Directions for this task:
Quote the lines exactly, starting with the line that contains "for t, m in" and ending with the line that contains "scene.view_settings.keyframe_insert(path, frame=frame(t))", and leave out all other lines.

##### Material provided

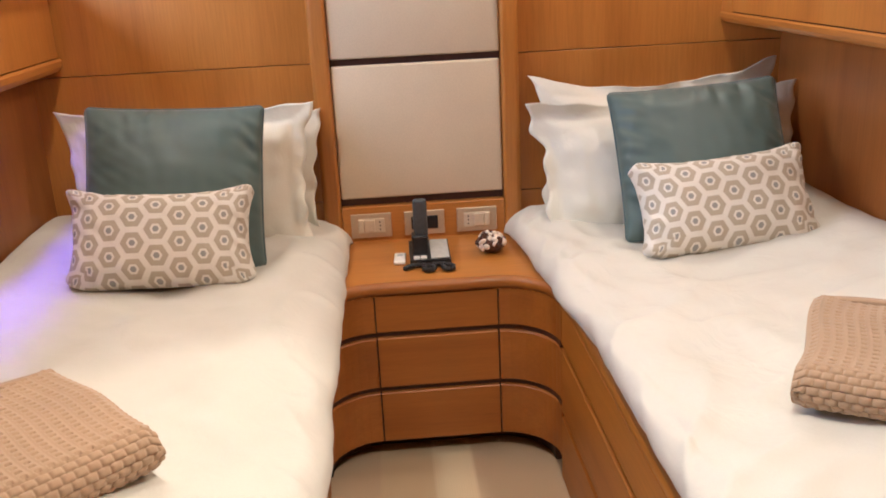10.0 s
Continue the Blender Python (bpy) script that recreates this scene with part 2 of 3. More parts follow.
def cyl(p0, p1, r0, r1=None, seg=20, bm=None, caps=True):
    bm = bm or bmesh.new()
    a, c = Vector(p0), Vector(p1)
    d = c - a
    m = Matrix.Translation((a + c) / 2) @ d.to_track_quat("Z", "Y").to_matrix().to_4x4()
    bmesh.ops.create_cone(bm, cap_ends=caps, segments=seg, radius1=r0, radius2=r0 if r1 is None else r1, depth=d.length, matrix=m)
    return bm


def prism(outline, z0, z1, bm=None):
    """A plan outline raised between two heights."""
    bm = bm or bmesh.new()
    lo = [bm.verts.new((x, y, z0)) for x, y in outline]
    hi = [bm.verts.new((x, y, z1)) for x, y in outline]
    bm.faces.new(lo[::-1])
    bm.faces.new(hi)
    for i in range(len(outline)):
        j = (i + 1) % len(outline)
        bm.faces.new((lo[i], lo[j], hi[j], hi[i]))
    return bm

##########
##### Material provided

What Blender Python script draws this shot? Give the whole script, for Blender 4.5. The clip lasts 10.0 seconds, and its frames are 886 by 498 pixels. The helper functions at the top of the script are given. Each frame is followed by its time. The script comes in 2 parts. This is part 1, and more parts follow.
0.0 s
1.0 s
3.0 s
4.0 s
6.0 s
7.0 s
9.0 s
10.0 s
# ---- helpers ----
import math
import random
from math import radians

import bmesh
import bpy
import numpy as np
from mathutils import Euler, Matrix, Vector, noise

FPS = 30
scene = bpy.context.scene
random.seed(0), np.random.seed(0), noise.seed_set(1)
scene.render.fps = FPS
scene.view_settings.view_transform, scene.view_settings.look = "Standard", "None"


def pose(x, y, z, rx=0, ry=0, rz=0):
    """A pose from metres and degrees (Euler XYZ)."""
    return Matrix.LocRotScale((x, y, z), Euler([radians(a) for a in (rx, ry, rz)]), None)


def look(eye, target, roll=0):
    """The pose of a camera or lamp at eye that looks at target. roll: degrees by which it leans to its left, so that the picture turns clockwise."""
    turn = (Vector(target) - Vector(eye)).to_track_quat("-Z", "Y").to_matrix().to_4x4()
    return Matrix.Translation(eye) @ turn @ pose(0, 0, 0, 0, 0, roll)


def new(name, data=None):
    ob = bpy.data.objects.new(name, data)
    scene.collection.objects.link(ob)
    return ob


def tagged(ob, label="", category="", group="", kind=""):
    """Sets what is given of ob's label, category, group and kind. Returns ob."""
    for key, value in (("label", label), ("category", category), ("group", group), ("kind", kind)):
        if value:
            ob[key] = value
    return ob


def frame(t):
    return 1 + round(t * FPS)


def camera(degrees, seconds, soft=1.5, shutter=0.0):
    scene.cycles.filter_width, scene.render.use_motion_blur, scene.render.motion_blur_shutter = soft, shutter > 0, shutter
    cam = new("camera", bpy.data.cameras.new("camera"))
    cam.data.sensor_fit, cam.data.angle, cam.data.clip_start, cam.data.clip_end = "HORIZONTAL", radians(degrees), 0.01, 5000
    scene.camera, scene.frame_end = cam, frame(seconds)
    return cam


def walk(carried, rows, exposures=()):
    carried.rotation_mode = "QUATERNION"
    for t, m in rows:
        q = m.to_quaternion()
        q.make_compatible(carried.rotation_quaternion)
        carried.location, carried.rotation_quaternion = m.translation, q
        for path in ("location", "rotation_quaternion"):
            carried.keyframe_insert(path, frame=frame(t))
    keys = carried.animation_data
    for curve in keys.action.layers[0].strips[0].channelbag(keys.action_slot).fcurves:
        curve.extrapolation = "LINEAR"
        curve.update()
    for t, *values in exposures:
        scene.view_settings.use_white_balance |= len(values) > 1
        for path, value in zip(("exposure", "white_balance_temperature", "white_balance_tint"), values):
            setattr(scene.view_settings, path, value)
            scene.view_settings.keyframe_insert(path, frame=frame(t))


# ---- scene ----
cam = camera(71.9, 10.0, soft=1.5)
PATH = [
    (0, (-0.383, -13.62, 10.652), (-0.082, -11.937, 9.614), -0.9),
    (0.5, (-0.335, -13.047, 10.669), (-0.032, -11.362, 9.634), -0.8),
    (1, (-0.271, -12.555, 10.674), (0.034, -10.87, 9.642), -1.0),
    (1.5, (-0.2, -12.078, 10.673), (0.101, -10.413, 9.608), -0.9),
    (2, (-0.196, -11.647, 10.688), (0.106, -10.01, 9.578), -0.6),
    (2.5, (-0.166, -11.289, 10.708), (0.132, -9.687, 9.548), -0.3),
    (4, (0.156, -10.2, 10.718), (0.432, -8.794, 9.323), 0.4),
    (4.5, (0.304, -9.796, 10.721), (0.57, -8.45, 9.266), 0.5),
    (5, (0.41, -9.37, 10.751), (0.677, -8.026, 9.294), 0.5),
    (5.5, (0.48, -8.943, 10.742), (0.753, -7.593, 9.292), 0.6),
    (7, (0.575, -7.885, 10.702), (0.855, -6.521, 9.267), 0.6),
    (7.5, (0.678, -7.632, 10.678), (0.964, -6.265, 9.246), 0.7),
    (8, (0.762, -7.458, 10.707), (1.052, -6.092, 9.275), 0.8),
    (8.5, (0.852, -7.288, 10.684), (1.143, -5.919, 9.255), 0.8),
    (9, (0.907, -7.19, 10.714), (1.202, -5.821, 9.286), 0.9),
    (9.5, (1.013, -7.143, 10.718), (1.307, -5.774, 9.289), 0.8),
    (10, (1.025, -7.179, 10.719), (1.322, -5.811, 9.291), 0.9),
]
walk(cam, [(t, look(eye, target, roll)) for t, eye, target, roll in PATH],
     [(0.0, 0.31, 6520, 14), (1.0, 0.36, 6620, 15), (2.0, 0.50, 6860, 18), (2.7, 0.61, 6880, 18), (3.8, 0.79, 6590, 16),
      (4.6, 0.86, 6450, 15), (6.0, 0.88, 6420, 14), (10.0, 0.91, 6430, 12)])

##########

Exercise response:
    for t, m in rows:
        q = m.to_quaternion()
        q.make_compatible(carried.rotation_quaternion)
        carried.location, carried.rotation_quaternion = m.translation, q
        for path in ("location", "rotation_quaternion"):
            carried.keyframe_insert(path, frame=frame(t))
    keys = carried.animation_data
    for curve in keys.action.layers[0].strips[0].channelbag(keys.action_slot).fcurves:
        curve.extrapolation = "LINEAR"
        curve.update()
    for t, *values in exposures:
        scene.view_settings.use_white_balance |= len(values) > 1
        for path, value in zip(("exposure", "white_balance_temperature", "white_balance_tint"), values):
            setattr(scene.view_settings, path, value)
            scene.view_settings.keyframe_insert(path, frame=frame(t))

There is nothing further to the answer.